Running a loop in a kernal(CUDA Fortran)

Hello everyone,

I recently started working on CUDA Fortran. I got a basic gist of the working principle of the syntax and GPU. I started converting my existing serial code into a GPU code. In this regard, I had a small doubt:

So this is my global subroutine:

attributes(global) subroutine fpi_solver(prim_d, q_d, dq_d, flux_res_d, x_d, nbhs_d, conn_d)

Later i get the index:

i = (blockIdx%x-1)* blockDim%x + threadIdx%x

Now I have a loop operation for this point i over its neighbors,

do k = 1, neighbours(i)
             sum = sum + value(k)
end do

I directly tried to use the loop but for some reason, this kernel is not getting invoked. if i comment the loop it does. I would like to apologize for my ignorance but is there something I am missing?

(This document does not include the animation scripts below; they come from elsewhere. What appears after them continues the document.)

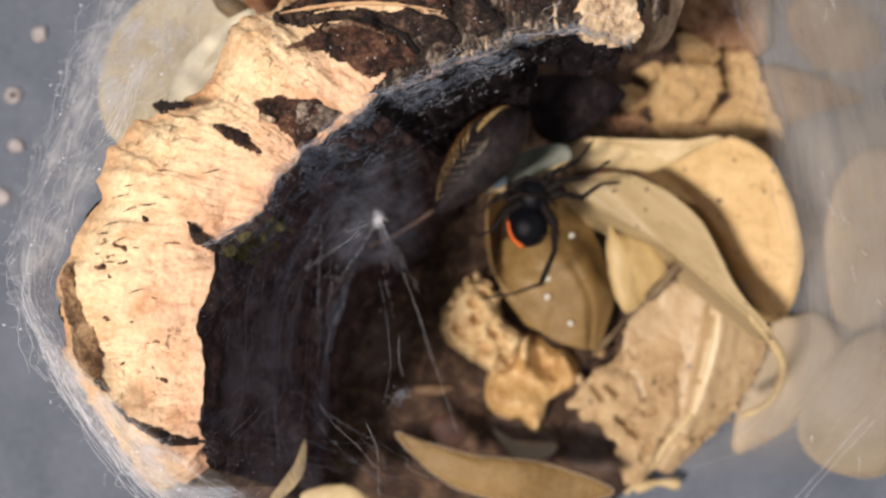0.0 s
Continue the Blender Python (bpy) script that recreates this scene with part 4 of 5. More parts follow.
    clods = [
        ([(62.2, 50.2, 9), (68.1, 53.2, 9), (75.8, 53.0, 9), (78.8, 50.7, 9), (80.2, 45.2, 9), (77.2, 41.1, 9), (73.6, 36.9, 9), (65.8, 35.6, 9), (60.5, 39.0, 9), (60.0, 45.3, 9)], CLOD, 8.0, 3.0,
         [(63, 43, 66, 49, 1.3, -0.9), (69, 50, 73, 47, 1.2, -0.8), (71, 40, 74, 44, 1.5, -0.7), (66, 39, 69, 42, 2.5, 0.8)]),
        ([(81.9, 57.1, 9), (88.1, 57.3, 9), (90.9, 50.2, 9), (94.5, 40.4, 9), (97.0, 33.4, 9), (82.7, 32.7, 9), (76.0, 34.3, 9), (78.7, 40.1, 9), (82.6, 44.3, 9), (81.9, 50.6, 9)], CLOD, 8.0, 2.0,
         [(87, 48, 90, 40, 1.6, -0.7), (82, 37, 92, 36, 2.0, 0.8)]),
        ([(68.8, 61.8, 9), (74.6, 60.0, 9), (78.2, 57.0, 9), (78.3, 53.5, 9), (74.3, 54.0, 9), (69.1, 55.2, 9)], CLOD, 8.0, 1.6, [(71, 59, 75, 56, 1.0, -0.5)]),
        ([(62.3, 91.0, 13), (90.4, 90.4, 13), (92.5, 77.8, 13), (91.5, 68.0, 13), (90.8, 57.7, 13), (80.4, 58.1, 13), (74.8, 61.4, 13), (68.8, 63.5, 13), (68.4, 69.1, 13), (65.9, 75.4, 13)], REDCLOD, 11.0, 2.5,
         [(72.9, 66.9, 73.5, 66.2, 1.2, -3.0), (70, 72, 78, 64, 1.2, -0.9), (74, 80, 79, 70, 2.0, 0.8)]),
        ([(60.9, 37.4, 6), (66.4, 35.1, 6), (75.6, 35.8, 6), (76.7, 33.6, 6), (69.7, 31.6, 6), (60.8, 32.3, 6)], CLOD, 6.0, 1.4, []),
        ([(47.5, 45.4, 7), (52.6, 47.1, 7), (57.6, 45.6, 7), (59.6, 41.6, 7), (53.9, 39.9, 7), (48.5, 41.9, 7)], CLOD, 6.0, 1.8, [(51, 44, 56, 43, 1.0, -0.6)]),
        ([(55.7, 51.9, 10), (62.3, 53.1, 10), (63.4, 50.4, 10), (59.6, 48.0, 10), (56.5, 49.0, 10)], CLOD, 8.0, 1.4, []),
        ([(43.1, 37.9, 5), (52.7, 39.4, 5), (59.2, 37.9, 5), (59.5, 32.8, 5), (44.5, 32.4, 5)], REDCLOD, 4.0, 1.5, [(47, 36, 57, 35, 1.2, -0.8)]),
    ]
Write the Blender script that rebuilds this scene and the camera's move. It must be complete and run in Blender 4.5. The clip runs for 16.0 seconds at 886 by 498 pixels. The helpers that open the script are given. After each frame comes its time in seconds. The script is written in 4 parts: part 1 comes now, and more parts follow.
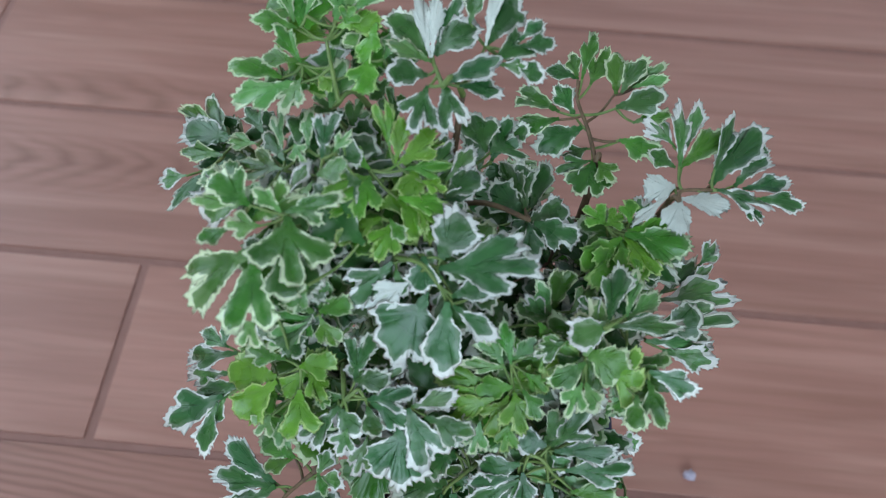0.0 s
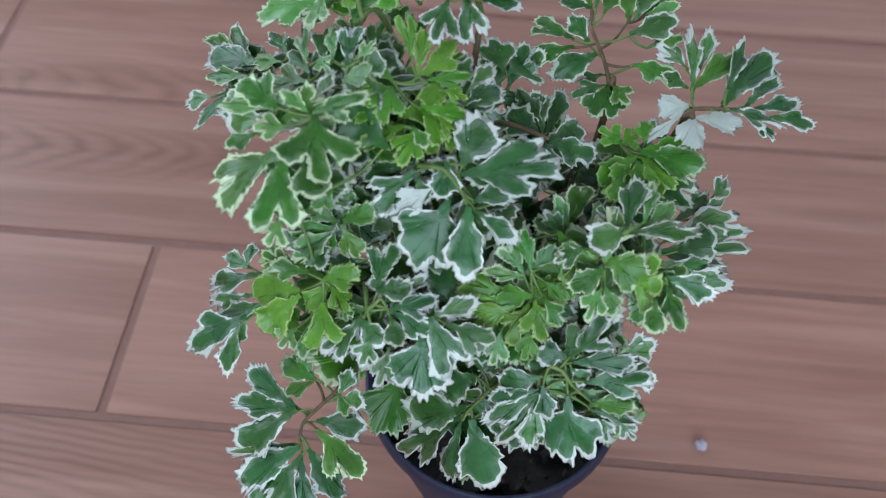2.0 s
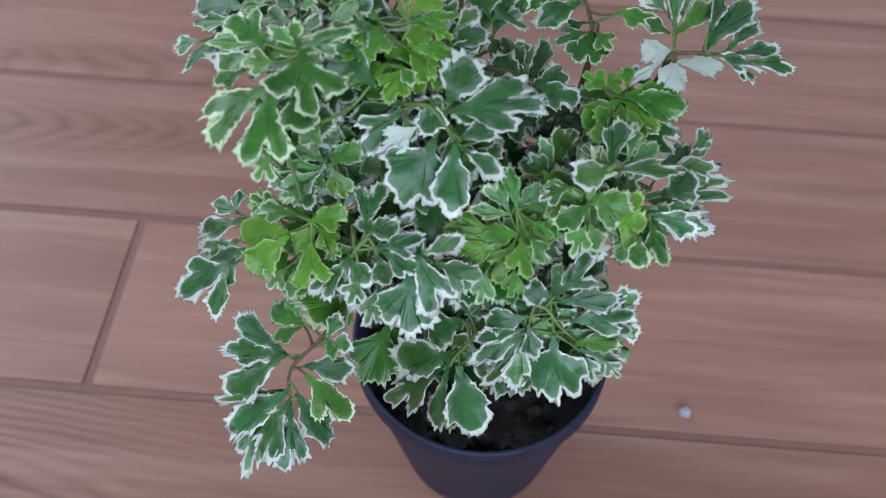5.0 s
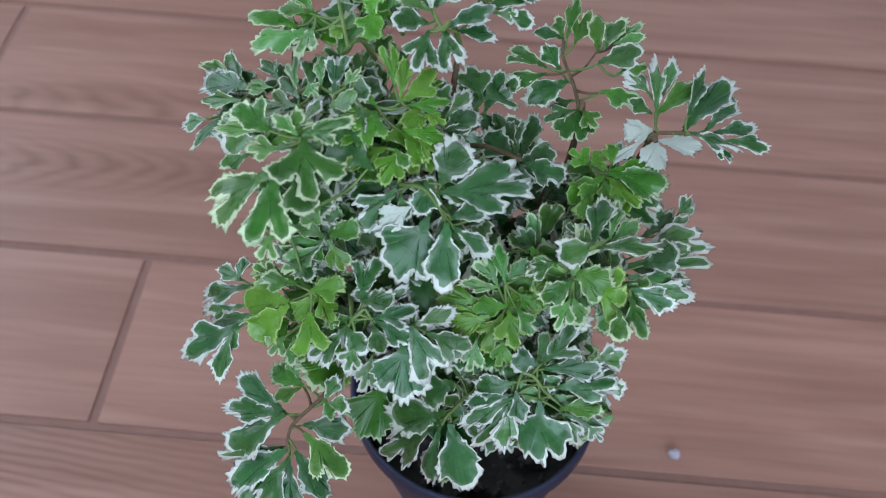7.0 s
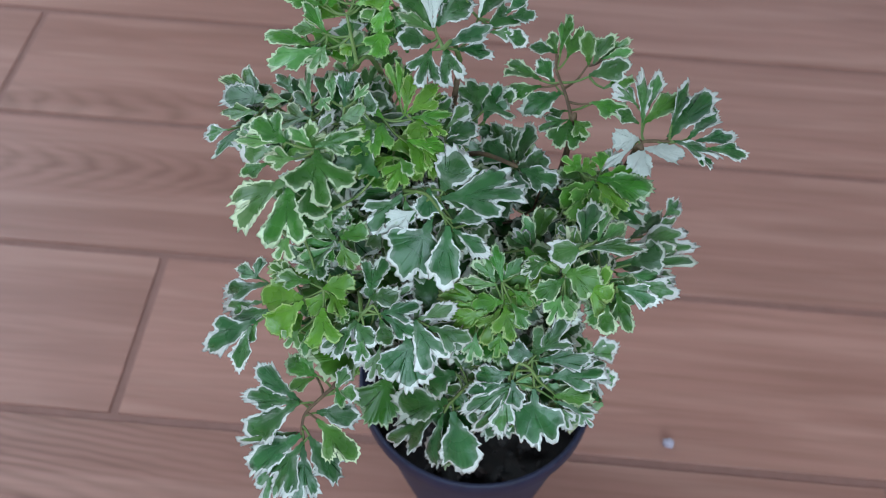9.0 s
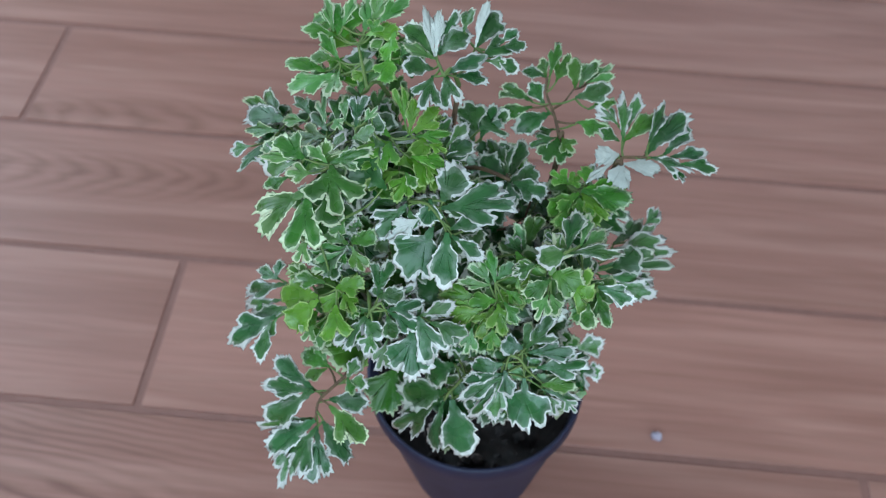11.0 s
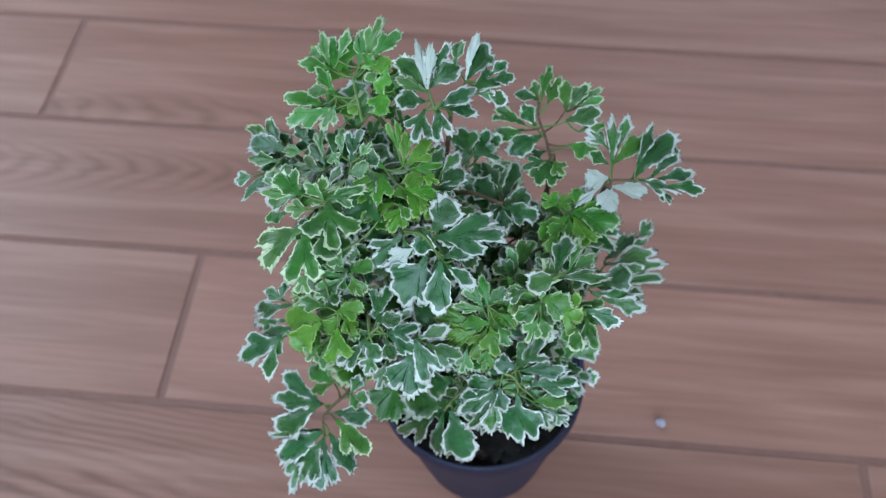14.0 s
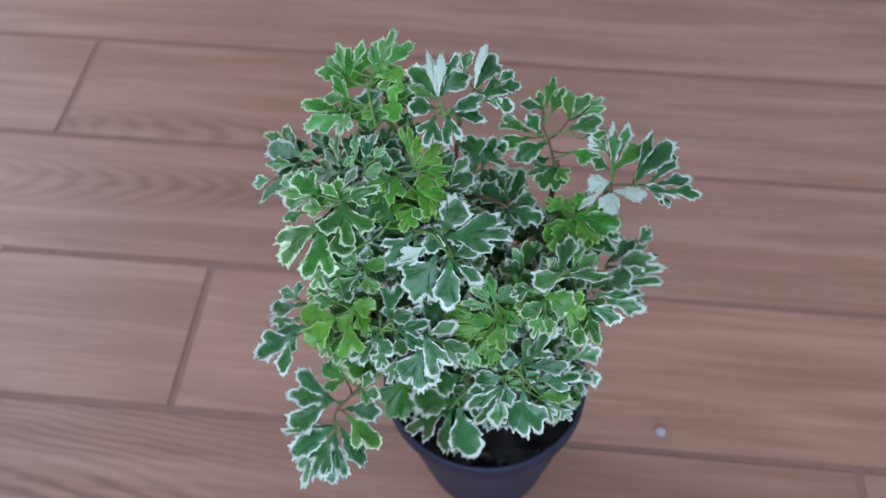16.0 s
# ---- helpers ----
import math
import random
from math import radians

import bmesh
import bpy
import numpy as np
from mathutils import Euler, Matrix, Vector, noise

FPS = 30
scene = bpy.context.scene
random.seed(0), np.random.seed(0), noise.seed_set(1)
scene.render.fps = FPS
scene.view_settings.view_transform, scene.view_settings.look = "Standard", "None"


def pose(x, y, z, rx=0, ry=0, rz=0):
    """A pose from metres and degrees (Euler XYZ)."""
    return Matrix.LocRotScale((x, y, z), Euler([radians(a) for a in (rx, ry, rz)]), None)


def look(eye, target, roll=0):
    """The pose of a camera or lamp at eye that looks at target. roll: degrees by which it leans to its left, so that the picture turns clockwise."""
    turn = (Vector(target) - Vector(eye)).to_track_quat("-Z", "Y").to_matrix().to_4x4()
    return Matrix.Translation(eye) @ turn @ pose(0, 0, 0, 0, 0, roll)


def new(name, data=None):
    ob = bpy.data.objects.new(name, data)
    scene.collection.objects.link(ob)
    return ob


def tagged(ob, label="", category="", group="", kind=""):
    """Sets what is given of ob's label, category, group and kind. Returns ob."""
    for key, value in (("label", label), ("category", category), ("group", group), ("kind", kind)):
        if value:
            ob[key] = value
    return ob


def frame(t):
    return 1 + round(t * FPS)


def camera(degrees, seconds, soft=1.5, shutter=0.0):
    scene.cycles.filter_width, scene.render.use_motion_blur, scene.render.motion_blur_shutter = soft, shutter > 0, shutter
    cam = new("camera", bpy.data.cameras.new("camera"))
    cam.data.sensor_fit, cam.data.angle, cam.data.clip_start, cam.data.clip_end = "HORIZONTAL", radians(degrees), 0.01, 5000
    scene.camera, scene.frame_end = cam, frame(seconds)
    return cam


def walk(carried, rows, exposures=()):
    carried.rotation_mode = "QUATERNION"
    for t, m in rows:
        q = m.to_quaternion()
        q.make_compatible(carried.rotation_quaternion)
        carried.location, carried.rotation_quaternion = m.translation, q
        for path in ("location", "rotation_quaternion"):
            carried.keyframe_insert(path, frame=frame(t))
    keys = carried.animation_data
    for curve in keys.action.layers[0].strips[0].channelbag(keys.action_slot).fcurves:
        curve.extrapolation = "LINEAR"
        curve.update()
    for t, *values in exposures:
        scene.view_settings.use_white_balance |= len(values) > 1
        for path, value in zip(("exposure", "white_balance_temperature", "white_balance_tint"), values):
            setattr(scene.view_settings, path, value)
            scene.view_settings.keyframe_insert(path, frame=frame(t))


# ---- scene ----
cam = camera(53.2, 16.0, soft=1.0)
PATH = [
    (0, (0.146, 0.201, 0.518), (0.088, 1.307, -1.147), 2.5),
    (0.5, (0.147, 0.198, 0.517), (0.088, 1.305, -1.148), 2.5),
    (1, (0.146, 0.191, 0.514), (0.085, 1.311, -1.143), 2.3),
    (1.5, (0.146, 0.179, 0.509), (0.083, 1.323, -1.131), 2.1),
    (2, (0.143, 0.166, 0.501), (0.078, 1.336, -1.119), 2.1),
    (2.5, (0.141, 0.155, 0.494), (0.079, 1.342, -1.115), 2.5),
    (3, (0.14, 0.143, 0.482), (0.081, 1.342, -1.117), 2.5),
    (3.5, (0.14, 0.135, 0.473), (0.086, 1.335, -1.126), 2.6),
    (4, (0.14, 0.135, 0.471), (0.1, 1.325, -1.136), 3.2),
    (4.5, (0.14, 0.138, 0.476), (0.11, 1.321, -1.136), 3.4),
    (5, (0.144, 0.148, 0.492), (0.113, 1.326, -1.124), 3.2),
    (5.2, (0.144, 0.153, 0.497), (0.117, 1.332, -1.118), 3.2),
    (7.3, (0.146, 0.154, 0.518), (0.106, 1.358, -1.078), 3.3),
    (7.5, (0.146, 0.155, 0.519), (0.102, 1.35, -1.084), 3.0),
    (8, (0.146, 0.153, 0.522), (0.103, 1.346, -1.083), 3.0),
    (8.5, (0.147, 0.147, 0.531), (0.104, 1.339, -1.074), 3.0),
    (9, (0.148, 0.14, 0.538), (0.096, 1.334, -1.066), 2.7),
    (11.5, (0.152, 0.115, 0.573), (0.077, 1.316, -1.025), 2.0),
    (12, (0.153, 0.118, 0.575), (0.066, 1.302, -1.035), 1.4),
    (12.5, (0.159, 0.123, 0.588), (0.063, 1.283, -1.039), 0.7),
    (13, (0.159, 0.125, 0.593), (0.053, 1.263, -1.048), -0.2),
    (13.5, (0.162, 0.13, 0.596), (0.047, 1.252, -1.055), -0.8),
    (14, (0.163, 0.133, 0.601), (0.046, 1.241, -1.06), -0.9),
    (14.5, (0.164, 0.133, 0.605), (0.044, 1.23, -1.063), -1.3),
    (15, (0.164, 0.131, 0.605), (0.04, 1.226, -1.064), -1.6),
    (15.5, (0.158, 0.118, 0.607), (0.036, 1.238, -1.046), -1.2),
    (16, (0.161, 0.112, 0.608), (0.039, 1.275, -1.015), -0.6),
]
walk(cam, [(t, look(eye, target, roll)) for t, eye, target, roll in PATH], exposures=[(0, 0.0, 6500, 10), (5, 0.0, 6500, 10), (9, 0.0, 6400, 9), (13, 0.04, 6150, 5), (16, 0.04, 6100, 4)])
cam.data.dof.use_dof = True
cam.data.dof.focus_distance = 0.325
cam.data.dof.aperture_fstop = 12.3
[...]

Do you have any suggestions as to how I can proceed with this problem?

Thank you very much,

Srikanth

I directly tried to use the loop but for some reason, this kernel is not getting invoked.

Is it not getting invoked or is it erroring?

CUDA kernels will fail silently so it’s a good idea to catch errors after the kernel launch. Try adding something like the following:

call  fpi_solver<<<...>>>(..args..) 
istat = cudaGetLastError() 
if (istat .ne. 0) 
   print*, cudaGetErrorString(istat)
   stop istat
endif

I suspect that it’s a problem with “neighbours(i)”. You might be going out of bounds (are you checking that “i” is a valid index?), or it’s values aren’t getting updated on the device, hence contains garbage.

If you can post a reproducing example, that might help with spotting the error.

-Mat

Hi Mat,

Thanks for the prompt reply. I got a too many resources requested for launch error. I had to reduce to the number of threads per block, now it is working.

Thanks for all the help and support, you guys are amazing.

You’re very welcome and thanks for the compliment!

I’m not really sure why commenting out that one loop work around this issue, but glad you were able to determine the actual cause of the error.